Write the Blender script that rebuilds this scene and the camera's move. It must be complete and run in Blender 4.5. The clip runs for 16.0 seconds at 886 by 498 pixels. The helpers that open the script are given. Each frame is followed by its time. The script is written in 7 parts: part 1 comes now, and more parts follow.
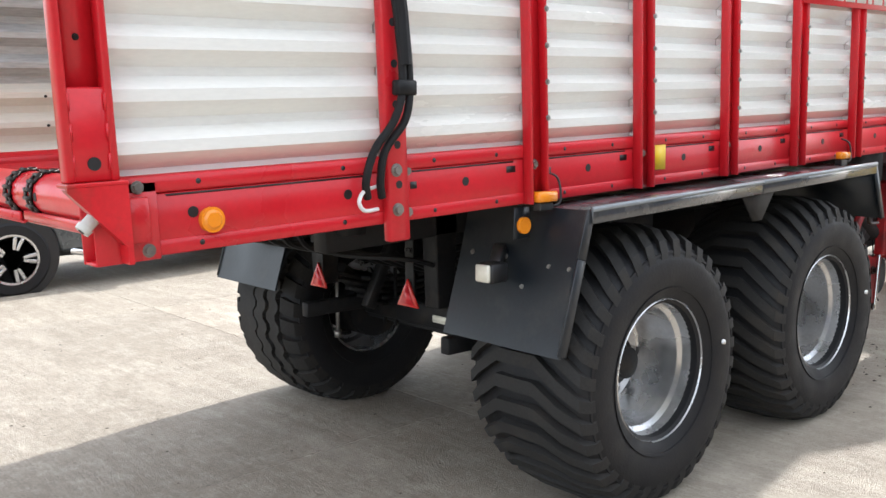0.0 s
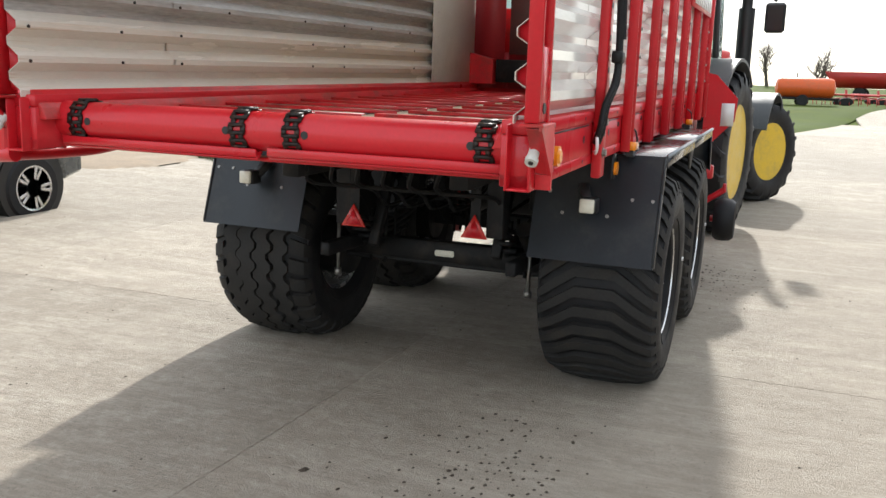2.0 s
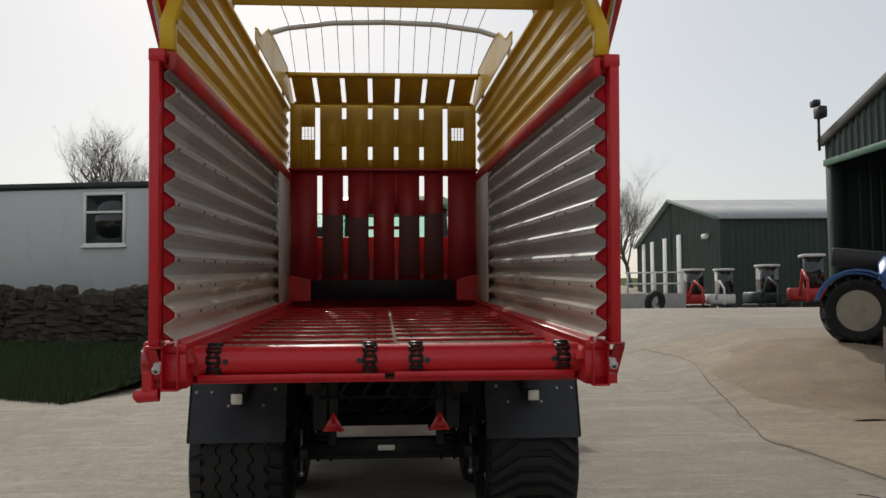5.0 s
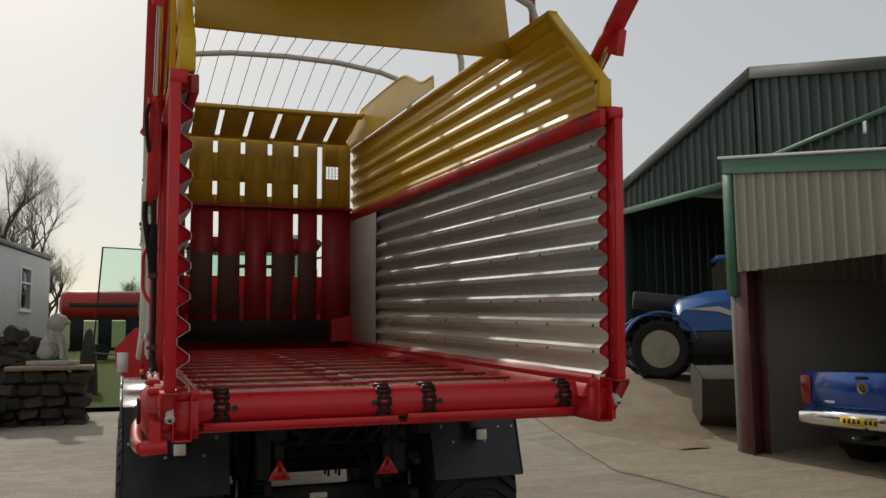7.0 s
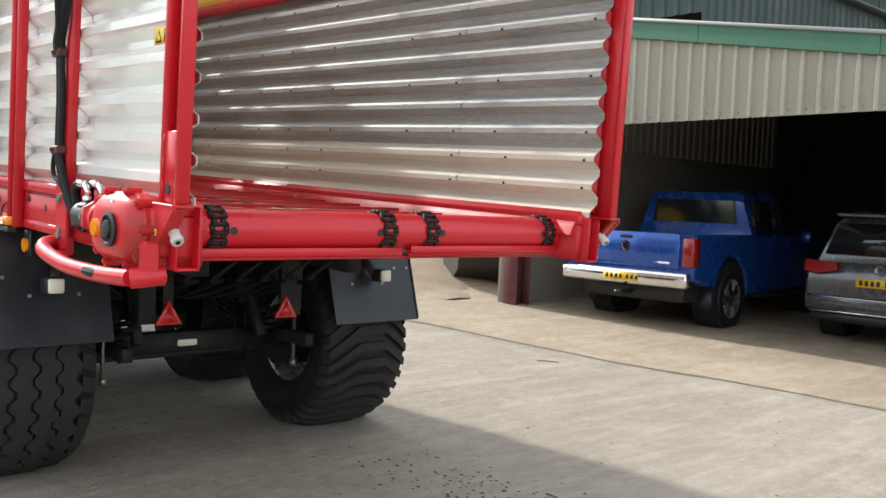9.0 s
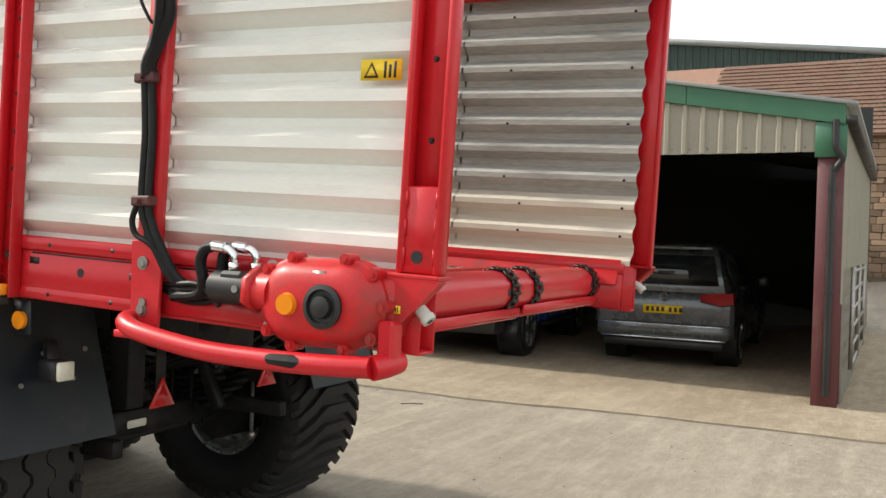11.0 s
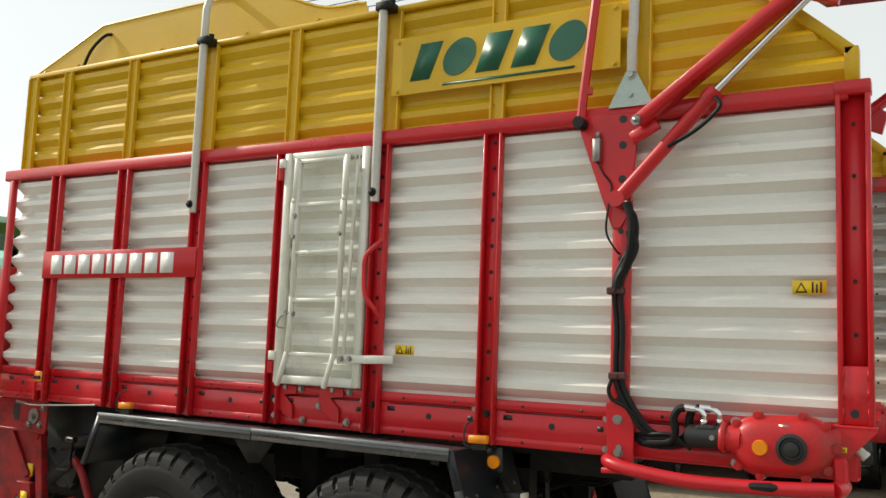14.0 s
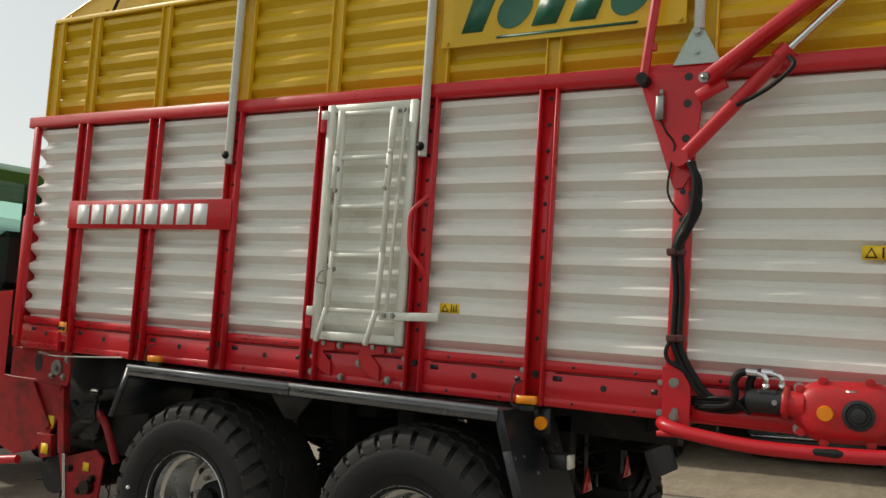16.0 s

#### DIRECTIVE
Extract all the data above exactly, excluding every picture.

#### FINISHED EXERCISE
Write the Blender script that rebuilds this scene and the camera's move. It must be complete and run in Blender 4.5. The clip runs for 16.0 seconds at 886 by 498 pixels. The helpers that open the script are given. Each frame is followed by its time. The script is written in 7 parts: part 1 comes now, and more parts follow.
0.0 s
2.0 s
5.0 s
7.0 s
9.0 s
11.0 s
14.0 s
16.0 s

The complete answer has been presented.